NCAAF teams
Mark Schlabach, ESPN Senior Writer 5y

Notre Dame-UGA ticket prices soar ahead of Sat.

College Football, Georgia Bulldogs, Notre Dame Fighting Irish

ATHENS, Ga. -- It's getting expensive to be a Georgia football fan.

Tickets for Saturday night's game between No. 3 Georgia and No. 7 Notre Dame at Sanford Stadium in Athens, Georgia, are the most expensive this season and among the five toughest tickets to acquire in college football over the last five years, according to independent broker Vivid Seats.

The average ticket price sold on Vivid through Sunday was $611. For comparison, the average price of tickets sold for Saturday's game between No. 11 Michigan and No. 13 Wisconsin at Camp Randall Stadium in Madison, Wisconsin, is $184.

During the last five seasons, four of the five most expensive tickets for college football games, excluding bowls and the College Football Playoff, involved the Bulldogs, according to Vivid.

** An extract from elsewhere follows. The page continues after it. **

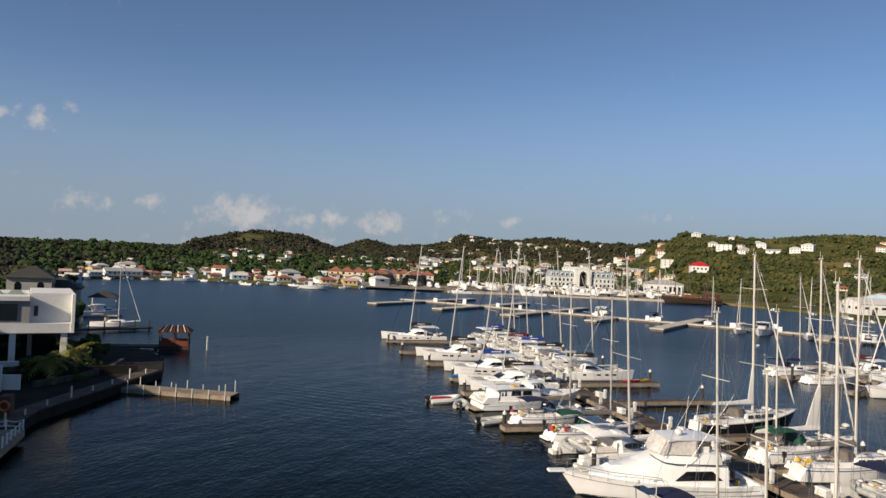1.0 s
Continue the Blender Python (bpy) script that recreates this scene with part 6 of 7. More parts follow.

Saturday's game between the Bulldogs and Fighting Irish (8 p.m. ET, CBS) is one of the most highly anticipated nonconference matchups in Georgia history.

In fact, it's the first non-SEC matchup between top-10 teams at Sanford since 1966, when the No. 7 Bulldogs beat No. 5 Georgia Tech, 23-14. That was legendary coach Bobby Dodd's final season as the Yellow Jackets' coach and two years after Georgia Tech left the SEC.

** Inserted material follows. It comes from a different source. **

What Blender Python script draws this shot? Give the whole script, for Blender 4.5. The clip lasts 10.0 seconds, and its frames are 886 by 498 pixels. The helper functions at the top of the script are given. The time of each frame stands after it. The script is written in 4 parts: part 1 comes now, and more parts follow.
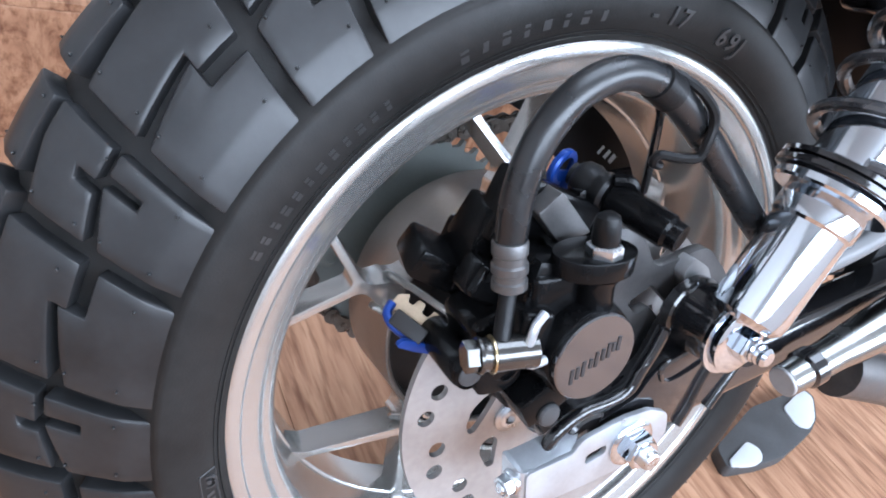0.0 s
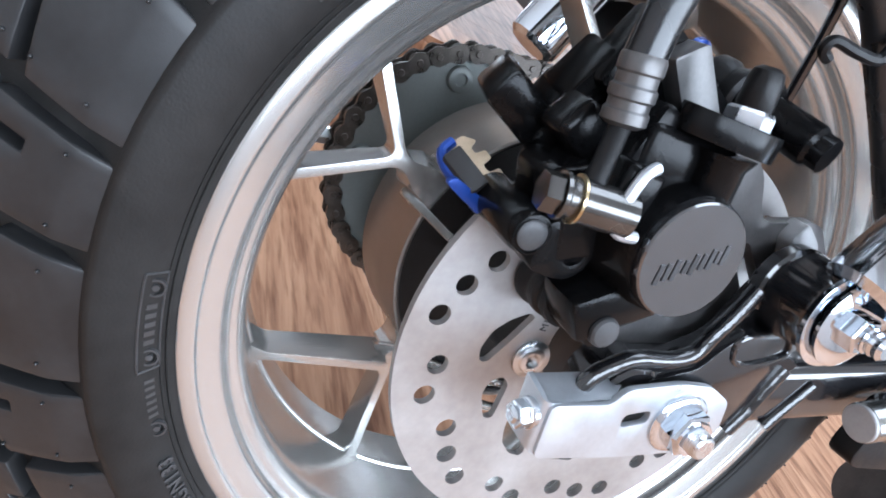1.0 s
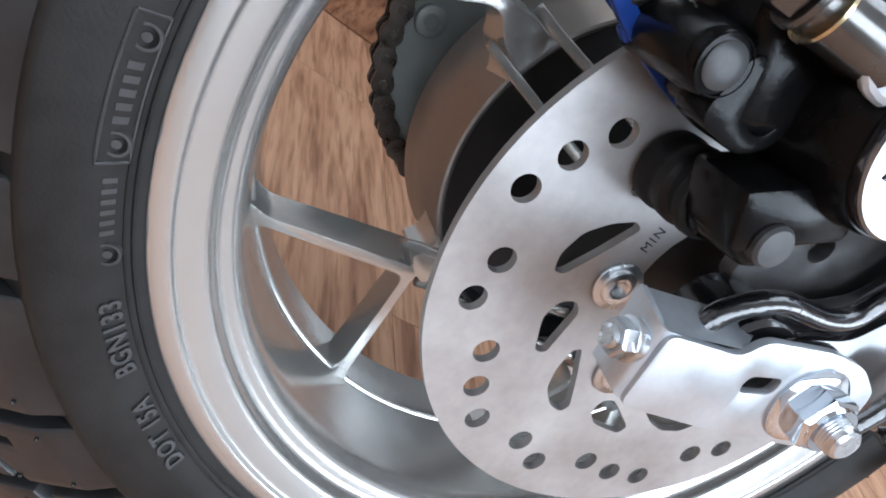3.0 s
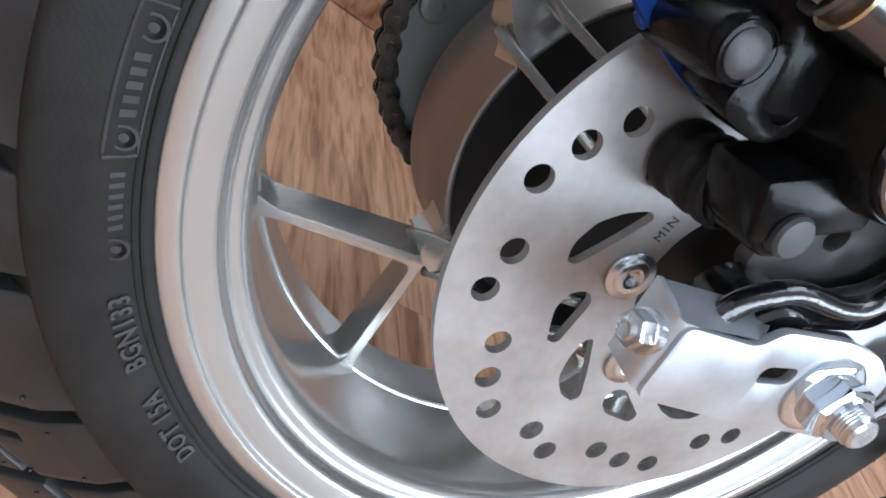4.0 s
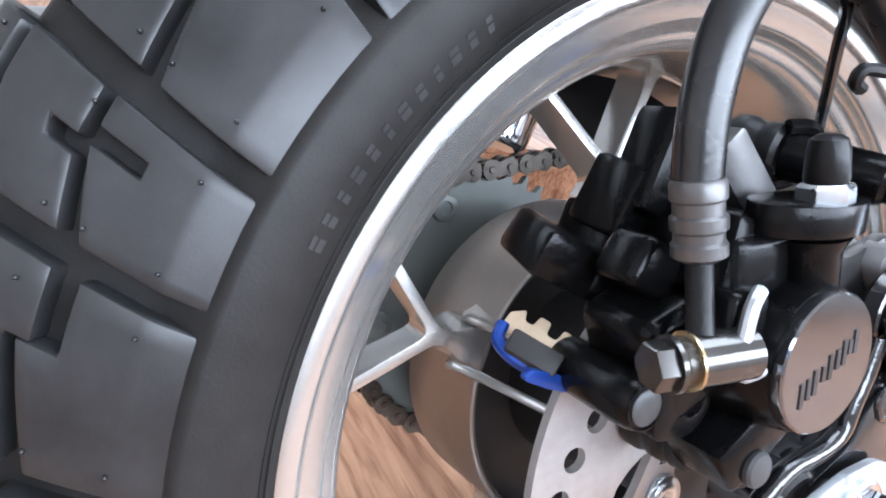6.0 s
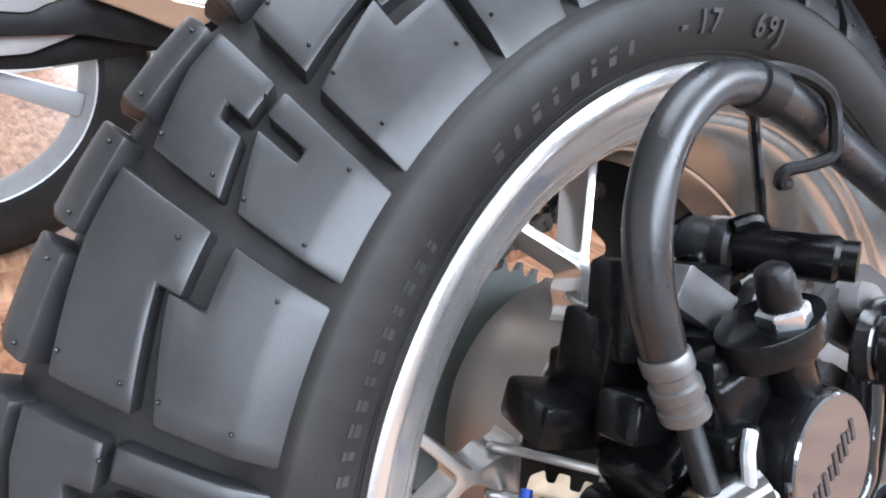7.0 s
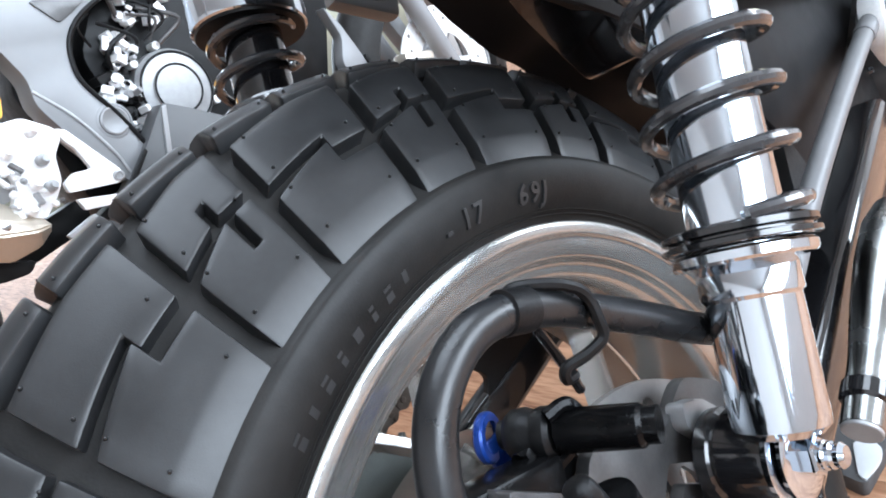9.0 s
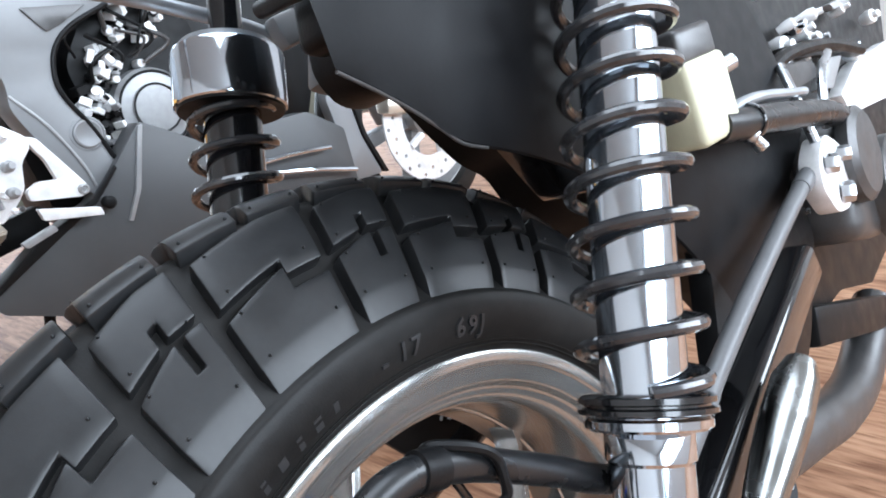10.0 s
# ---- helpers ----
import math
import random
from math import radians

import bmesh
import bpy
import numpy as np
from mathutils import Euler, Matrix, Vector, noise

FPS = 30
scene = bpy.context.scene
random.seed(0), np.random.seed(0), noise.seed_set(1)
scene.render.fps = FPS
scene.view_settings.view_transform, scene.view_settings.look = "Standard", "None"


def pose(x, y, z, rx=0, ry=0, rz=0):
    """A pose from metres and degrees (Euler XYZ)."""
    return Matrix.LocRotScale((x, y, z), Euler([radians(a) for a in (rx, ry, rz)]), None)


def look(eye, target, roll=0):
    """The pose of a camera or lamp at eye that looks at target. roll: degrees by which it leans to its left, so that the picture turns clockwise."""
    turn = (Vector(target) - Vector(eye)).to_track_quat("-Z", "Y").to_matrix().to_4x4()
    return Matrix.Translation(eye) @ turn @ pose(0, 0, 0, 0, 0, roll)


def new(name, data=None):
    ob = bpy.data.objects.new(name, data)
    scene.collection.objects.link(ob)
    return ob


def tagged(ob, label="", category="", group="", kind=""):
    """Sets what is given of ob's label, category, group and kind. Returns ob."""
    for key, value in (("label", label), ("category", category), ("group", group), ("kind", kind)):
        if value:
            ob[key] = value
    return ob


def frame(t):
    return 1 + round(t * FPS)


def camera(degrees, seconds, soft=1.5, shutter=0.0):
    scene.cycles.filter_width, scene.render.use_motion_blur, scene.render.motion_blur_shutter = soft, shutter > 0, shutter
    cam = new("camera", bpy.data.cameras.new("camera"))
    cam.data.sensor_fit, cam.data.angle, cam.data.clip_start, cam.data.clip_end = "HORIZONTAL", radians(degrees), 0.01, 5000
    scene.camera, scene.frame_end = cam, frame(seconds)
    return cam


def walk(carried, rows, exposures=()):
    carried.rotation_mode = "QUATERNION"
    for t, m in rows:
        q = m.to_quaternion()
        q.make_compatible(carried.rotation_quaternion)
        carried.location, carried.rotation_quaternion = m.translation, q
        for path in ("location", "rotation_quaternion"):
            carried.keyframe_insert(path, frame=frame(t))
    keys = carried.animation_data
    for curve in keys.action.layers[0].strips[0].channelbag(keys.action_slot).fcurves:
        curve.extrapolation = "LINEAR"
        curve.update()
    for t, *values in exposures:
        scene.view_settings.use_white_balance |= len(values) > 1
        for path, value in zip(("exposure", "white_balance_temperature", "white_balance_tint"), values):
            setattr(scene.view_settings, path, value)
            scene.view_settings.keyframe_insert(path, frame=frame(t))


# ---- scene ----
# The motorcycle stands leaning on its side stand: its own frame has the rear axle at the origin,
# x towards its front wheel, y to its left side, z up.
HUB, LEAN, NOSE_UP = 0.354, 14.0, 13.0
BIKE = pose(0, 0, HUB, -LEAN, 0, 0) @ pose(0, 0, 0, 0, -NOSE_UP, 0)
cam = camera(66.84, 10.0, soft=1.85)
# seconds, place in the motorcycle's frame, Euler angles
PATH = [
    (0, -0.2444, -0.3477, 0.3232, 60.28, 1.68, -28.18),
    (0.5, -0.2639, -0.3455, 0.2372, 64.65, -6.27, -23.52),
    (1, -0.2553, -0.3226, 0.1793, 66.72, -13.95, -21.26),
    (1.5, -0.2442, -0.3000, 0.1459, 67.07, -19.01, -19.77),
    (2, -0.2383, -0.2784, 0.1209, 65.96, -22.19, -18.47),
    (2.5, -0.2353, -0.2678, 0.0993, 64.18, -24.34, -16.91),
    (2.7, -0.2386, -0.2642, 0.0941, 63.99, -25.06, -16.54),
    (3.8, -0.2383, -0.2562, 0.0836, 62.02, -26.32, -15.78),
    (4, -0.2430, -0.2553, 0.0870, 62.29, -25.35, -16.61),
    (4.5, -0.2430, -0.2553, 0.1041, 64.50, -20.23, -19.78),
    (5, -0.2465, -0.2557, 0.1273, 67.11, -13.46, -22.48),
    (5.5, -0.2503, -0.2551, 0.1784, 69.83, -2.06, -26.96),
    (6, -0.2600, -0.2565, 0.2198, 72.04, 6.25, -30.33),
    (6.2, -0.2620, -0.2549, 0.2364, 72.23, 9.24, -32.27),
    (7.3, -0.2136, -0.2638, 0.3094, 70.02, 28.15, -37.56),
    (7.5, -0.2064, -0.2661, 0.3130, 70.23, 31.97, -39.31),
    (8, -0.1888, -0.2730, 0.3207, 68.53, 38.23, -45.15),
    (8.5, -0.1733, -0.2838, 0.3235, 67.95, 39.56, -49.03),
    (9, -0.1526, -0.3019, 0.3388, 68.84, 37.16, -50.88),
    (9.5, -0.1337, -0.3245, 0.3659, 69.97, 32.81, -51.26),
    (10, -0.1267, -0.3403, 0.3885, 70.60, 28.82, -51.20),
]
walk(cam, [(t, BIKE @ pose(x, y, z, rx, ry, rz)) for t, x, y, z, rx, ry, rz in PATH],
     exposures=[(0, 0.56, 5650, 12), (1.0, 0.46, 5800, 11), (1.5, 0.34, 5800, 11), (2.7, 0.12, 5950, 10), (4.5, -0.04, 5950, 10), (5.5, 0.64, 5850, 12),
                (6.2, 0.90, 5900, 13), (7.5, 0.96, 6000, 12), (8.2, 0.68, 6000, 11), (9, 0.46, 6000, 10), (9.5, 0.32, 6000, 10), (10, 0.10, 6000, 10)])

# ---- light ----
world = bpy.data.worlds.new("sky")
scene.world = world
world.use_nodes = True
wn = world.node_tree
sky = wn.nodes.new("ShaderNodeTexSky")
sky.sky_type, sky.sun_disc = "NISHITA", False
sky.sun_elevation, sky.sun_rotation = radians(48), radians(150)
wn.nodes["Background"].inputs["Strength"].default_value = 0.12
wn.links.new(sky.outputs[0], wn.nodes["Background"].inputs["Color"])


def window_light(name, place, target, width, height, power, colour):
    lamp = bpy.data.lights.new(name, "AREA")
    lamp.shape, lamp.size, lamp.size_y, lamp.energy, lamp.color = "RECTANGLE", width, height, power, colour
    ob = new(name, lamp)
    ob.matrix_world = look(place, target)
    return ob


# daylight in the assumed openings of the show room; the one overhead is added
window_light("daylight_right", (1.25, -2.95, 2.0), (0.8, 0.0, 0.8), 6.6, 1.5, 305, (0.88, 0.95, 1.0))
window_light("daylight_left", (2.2, 3.92, 1.3), (1.6, 0.0, 0.8), 4.2, 2.3, 112, (0.88, 0.95, 1.0))
window_light("added_light_above", (0.5, 0.1, 3.0), (0.5, 0.1, 0.0), 2.4, 1.8, 64, (0.9, 0.96, 1.0))
scene.view_settings.exposure = 0.0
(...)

Saturday's game is a rematch from 2017, when thousands of Georgia fans flocked to South Bend, Indiana, to watch the Bulldogs knock off the Fighting Irish, 20-19, at Notre Dame Stadium in Georgia coach Kirby Smart's second season.

"It's exciting for the fans," Smart said Monday. "The fans enjoy these games. They want you to play high-caliber opponents. They want to see these kind of games and this kind of atmosphere."

Georgia officials said Monday that they're preparing for as many as 90,000 fans without tickets to be in Athens this weekend.

The Bulldogs are adding 500 seats in aluminum bleachers below the scoreboard in the west end zone for Notre Dame fans, bringing Sanford's capacity to a record 93,246. The extra seating was needed because the schools agreed to allot 8,000 tickets for visiting fans to the home-and-home series; Georgia's typical visiting team allotment is 7,500.

"I know our guys will be excited to play," Smart said. "I know it will be an awesome atmosphere. Our fans never fail when it comes to support and being there. It'll be a record crowd with the additional seats. But after that, it's going to come down to football, and that's what it always boils down to -- who can block and tackle."